The good news is that God always hears our prayers!  God stands ready to help us catch a glimpse of the future only He can ultimately provide.  God at the same time issues a calling of us—an invitation.  The invitation is to join him in the work that needs to be done in the world.  The invitation is to be a part of his redemptive work in lives and in the world at large.

That work begins as we hear and heed the words Jesus gave to his disciples in John -35:31-35.  In this passage Jesus is preparing his disciples for his ultimate death.  He is trying to finish the work of teaching them so that they may continue his work on earth.  He says to them, “I give you a new commandment—that you love one another as I have loved you.”

Jesus’ love is a sacrificial love.  Jesus’ love is a love that includes all—not just those easy to love, not those who share all our same agendas and perspectives, not just those whose skin color is the same as our own.  Jesus’ love is a love that stands defiant in the face of evil and injustice.  So guess what?  His new commandment means that we live out that same kind of love!  And as we do so we begin to experience transformation of the world around us.  We begin to catch a glimpse of the “new city, the new Jerusalem coming down out of heaven.”

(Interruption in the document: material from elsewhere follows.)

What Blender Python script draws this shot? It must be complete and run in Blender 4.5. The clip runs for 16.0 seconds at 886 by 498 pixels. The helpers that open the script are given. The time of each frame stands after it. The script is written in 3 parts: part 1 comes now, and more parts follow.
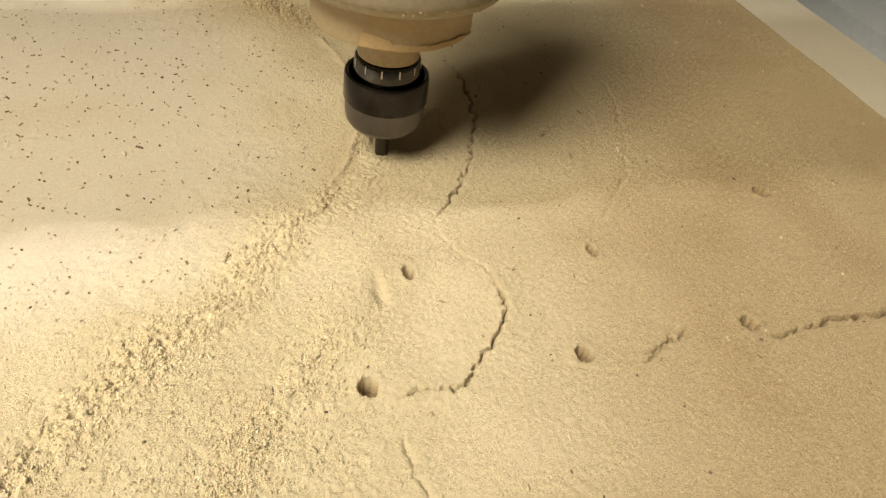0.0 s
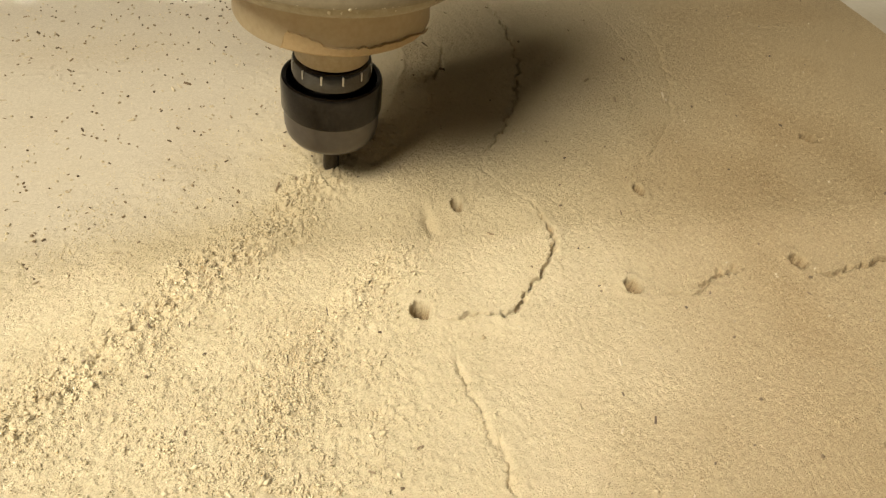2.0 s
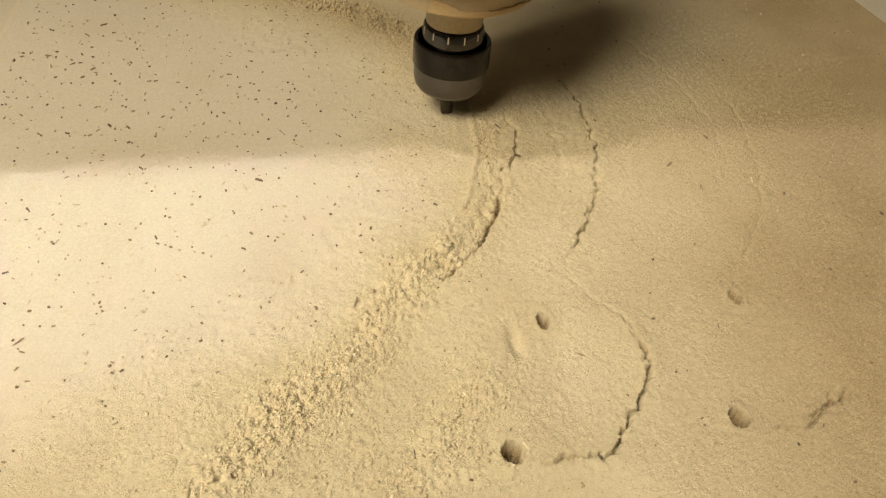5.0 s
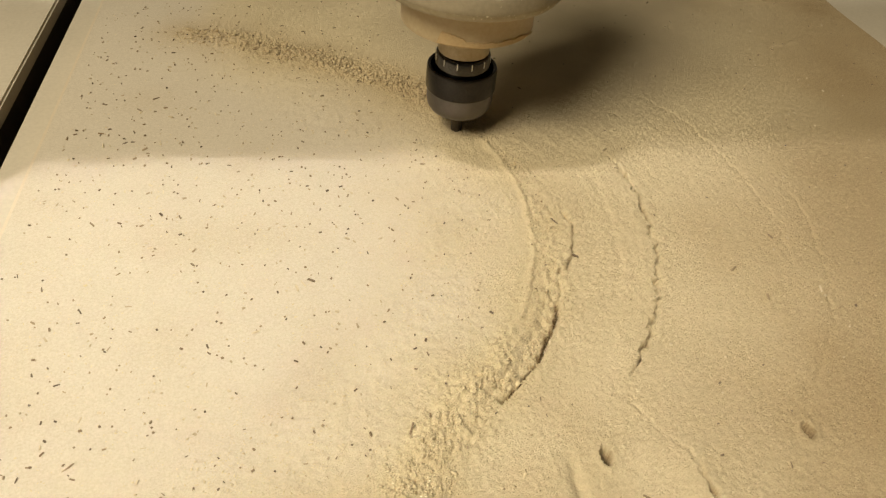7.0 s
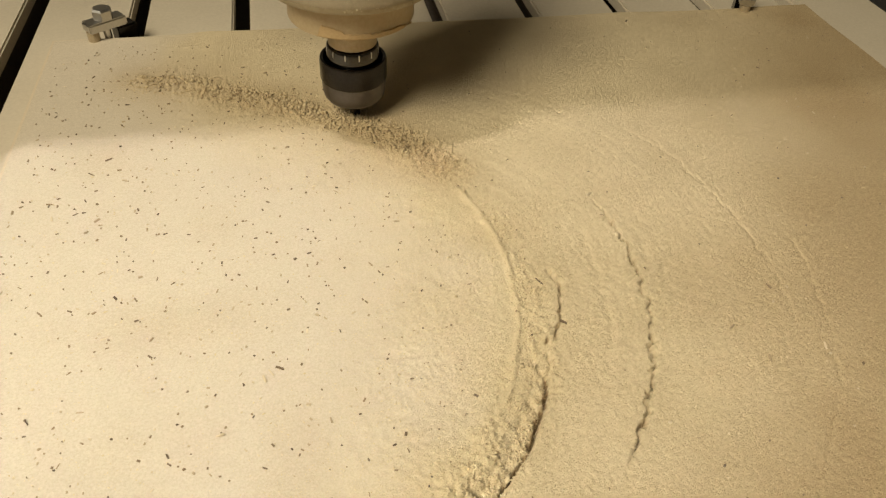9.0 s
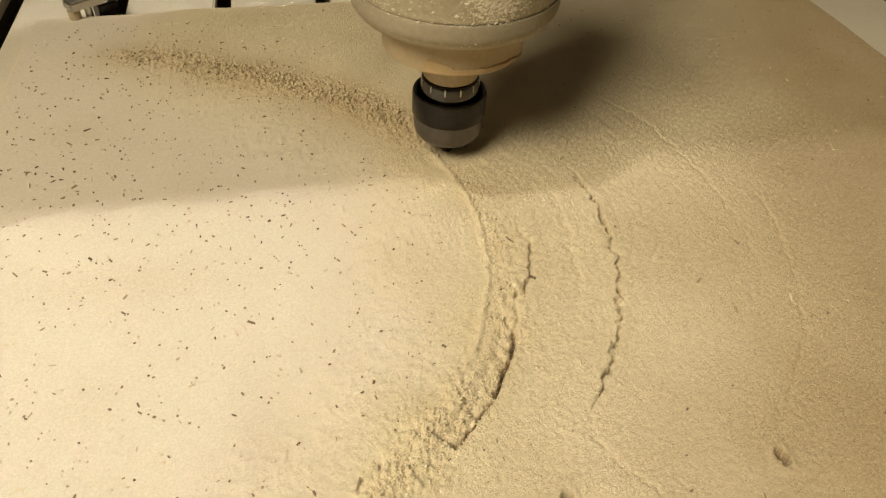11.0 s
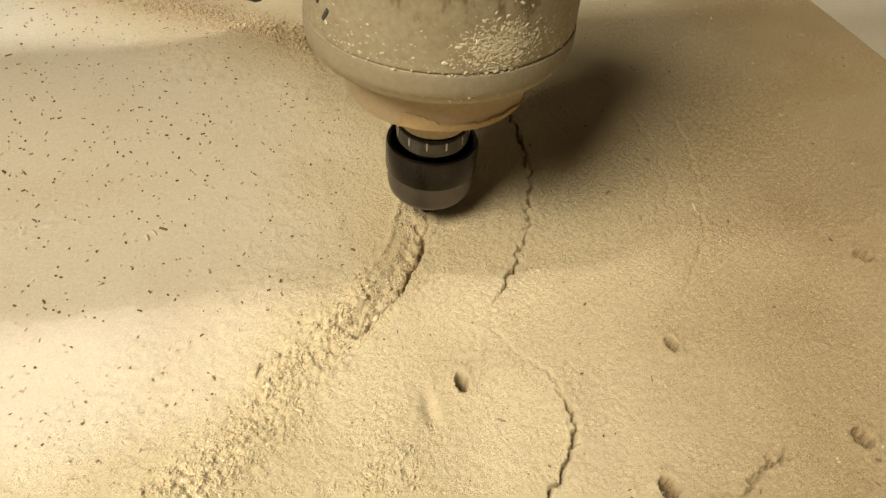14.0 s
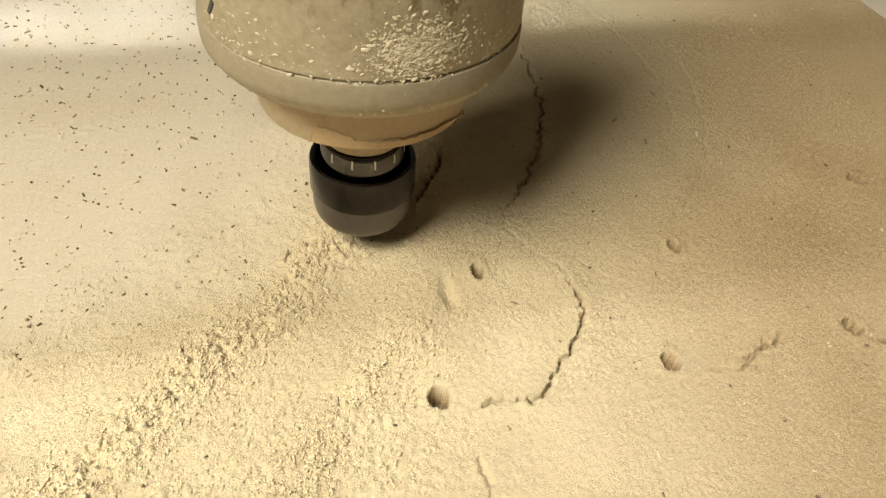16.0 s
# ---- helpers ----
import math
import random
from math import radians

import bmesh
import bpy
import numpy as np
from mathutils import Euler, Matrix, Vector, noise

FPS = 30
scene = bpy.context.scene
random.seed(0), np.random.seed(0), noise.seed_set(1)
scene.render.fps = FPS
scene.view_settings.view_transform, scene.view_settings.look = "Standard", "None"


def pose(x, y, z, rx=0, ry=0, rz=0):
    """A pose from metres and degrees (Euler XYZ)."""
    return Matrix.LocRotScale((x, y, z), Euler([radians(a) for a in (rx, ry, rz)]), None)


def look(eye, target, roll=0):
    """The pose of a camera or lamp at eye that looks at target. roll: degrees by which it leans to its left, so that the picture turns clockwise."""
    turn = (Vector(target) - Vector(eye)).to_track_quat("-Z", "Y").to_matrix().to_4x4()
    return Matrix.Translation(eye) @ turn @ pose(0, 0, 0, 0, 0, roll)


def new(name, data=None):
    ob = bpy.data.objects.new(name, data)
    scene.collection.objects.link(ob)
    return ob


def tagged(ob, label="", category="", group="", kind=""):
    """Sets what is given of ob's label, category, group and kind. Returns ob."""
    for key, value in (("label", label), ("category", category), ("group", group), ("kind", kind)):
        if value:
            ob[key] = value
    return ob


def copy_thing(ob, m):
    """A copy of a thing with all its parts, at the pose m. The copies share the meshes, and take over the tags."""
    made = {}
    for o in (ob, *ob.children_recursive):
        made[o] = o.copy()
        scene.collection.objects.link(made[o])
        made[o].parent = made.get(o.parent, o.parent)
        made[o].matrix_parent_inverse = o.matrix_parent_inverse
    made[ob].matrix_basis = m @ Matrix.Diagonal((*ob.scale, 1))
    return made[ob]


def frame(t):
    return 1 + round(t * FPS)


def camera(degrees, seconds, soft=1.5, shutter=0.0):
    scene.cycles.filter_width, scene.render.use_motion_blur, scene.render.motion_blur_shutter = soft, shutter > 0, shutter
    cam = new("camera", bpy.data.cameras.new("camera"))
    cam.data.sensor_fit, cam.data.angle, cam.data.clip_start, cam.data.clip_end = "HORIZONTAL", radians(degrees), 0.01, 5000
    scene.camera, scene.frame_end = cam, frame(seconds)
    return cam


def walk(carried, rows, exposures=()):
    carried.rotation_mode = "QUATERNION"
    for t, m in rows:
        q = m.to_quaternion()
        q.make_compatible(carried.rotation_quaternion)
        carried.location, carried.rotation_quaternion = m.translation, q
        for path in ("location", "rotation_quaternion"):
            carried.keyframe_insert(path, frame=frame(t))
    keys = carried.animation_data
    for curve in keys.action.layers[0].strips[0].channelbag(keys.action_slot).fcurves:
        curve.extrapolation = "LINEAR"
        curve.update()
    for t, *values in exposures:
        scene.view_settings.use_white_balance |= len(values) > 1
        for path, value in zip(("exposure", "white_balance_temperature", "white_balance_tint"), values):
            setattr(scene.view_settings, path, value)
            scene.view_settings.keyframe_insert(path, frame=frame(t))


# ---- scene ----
cam = camera(62.5, 16.0, soft=1.3)
PATH = [
    (0, (-0.0574, -0.1771, 0.1771), (0.0056, -0.0151, 0.0249), 9.05),
    (0.5, (-0.0602, -0.1846, 0.1678), (0.0015, -0.0244, 0.0132), 8.90),
    (1, (-0.0656, -0.1872, 0.1622), (-0.0056, -0.0288, 0.0052), 9.09),
    (1.5, (-0.0685, -0.1864, 0.1635), (-0.0115, -0.0275, 0.0058), 8.73),
    (2, (-0.0690, -0.1863, 0.1649), (-0.0122, -0.0273, 0.0072), 8.83),
    (2.5, (-0.0773, -0.1822, 0.1634), (-0.0243, -0.0224, 0.0052), 8.49),
    (3, (-0.0802, -0.1797, 0.1631), (-0.0292, -0.0200, 0.0042), 8.33),
    (3.5, (-0.0806, -0.1777, 0.1635), (-0.0307, -0.0183, 0.0040), 8.09),
    (4, (-0.0797, -0.1714, 0.1672), (-0.0308, -0.0104, 0.0089), 7.22),
    (4.2, (-0.0775, -0.1673, 0.1703), (-0.0289, -0.0051, 0.0131), 6.75),
    (6.3, (-0.0798, -0.1260, 0.1954), (-0.0412, 0.0394, 0.0387), 5.52),
    (6.5, (-0.0823, -0.1238, 0.1976), (-0.0439, 0.0420, 0.0415), 5.70),
    (7, (-0.0852, -0.1162, 0.2017), (-0.0482, 0.0511, 0.0468), 5.52),
    (7.5, (-0.0841, -0.1040, 0.2039), (-0.0492, 0.0635, 0.0487), 5.48),
    (8, (-0.0785, -0.0934, 0.2075), (-0.0423, 0.0729, 0.0514), 4.98),
    (8.5, (-0.0753, -0.0850, 0.2083), (-0.0378, 0.0815, 0.0526), 3.50),
    (9, (-0.0752, -0.0807, 0.2109), (-0.0347, 0.0840, 0.0540), 3.72),
    (9.2, (-0.0724, -0.0841, 0.2109), (-0.0343, 0.0827, 0.0557), 2.91),
    (11.3, (-0.0634, -0.1002, 0.2005), (-0.0221, 0.0642, 0.0436), 2.86),
    (11.5, (-0.0592, -0.1032, 0.1998), (-0.0172, 0.0611, 0.0430), 2.44),
    (12, (-0.0554, -0.1094, 0.1968), (-0.0108, 0.0536, 0.0393), 2.49),
    (12.5, (-0.0537, -0.1116, 0.1965), (-0.0080, 0.0518, 0.0397), 2.40),
    (13, (-0.0521, -0.1132, 0.1962), (-0.0067, 0.0499, 0.0391), 2.19),
    (13.5, (-0.0511, -0.1181, 0.1914), (-0.0050, 0.0441, 0.0336), 2.83),
    (14, (-0.0475, -0.1264, 0.1856), (0.0005, 0.0336, 0.0261), 4.83),
    (14.5, (-0.0526, -0.1377, 0.1778), (-0.0027, 0.0213, 0.0178), 6.22),
    (15, (-0.0585, -0.1453, 0.1775), (-0.0099, 0.0158, 0.0192), 5.87),
    (15.5, (-0.0578, -0.1557, 0.1741), (-0.0096, 0.0057, 0.0160), 5.64),
    (16, (-0.0608, -0.1594, 0.1698), (-0.0121, 0.0014, 0.0114), 5.97),
]
EXPOSURES = [(0, 0.02, 6500, 10), (2.5, 0.06, 6330, 10), (4, -0.18, 6600, 10), (7, -0.36, 6830, 10), (9, -0.38, 6830, 10), (12.5, -0.22, 6880, 10), (14.5, 0.02, 6500, 10), (16, 0.24, 6200, 10)]
walk(cam, [(t, look(eye, target, roll)) for t, eye, target, roll in PATH], EXPOSURES)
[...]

As Christians we are those who live attuned to two different time frames.  We are a people with a faith and a hope in God’s good and perfect future, and we live with a sense of joyous anticipation about the world transformed according to God’s ultimate plan.   But for now—for today and for the present moment—God calls us to live fully engaged in the present.  God invites us, “Come and be a part of my redemptive work in the world.  Come and be a part of binding up broken hearts, and of comforting the lonely, and of visiting those sick and in prison.  Come and be a part of resistance to evil and injustice.”  And our good and perfect response to God’s invitation is, “Thy kingdom come; thy will be done—in my heart, in the hearts of all your children!”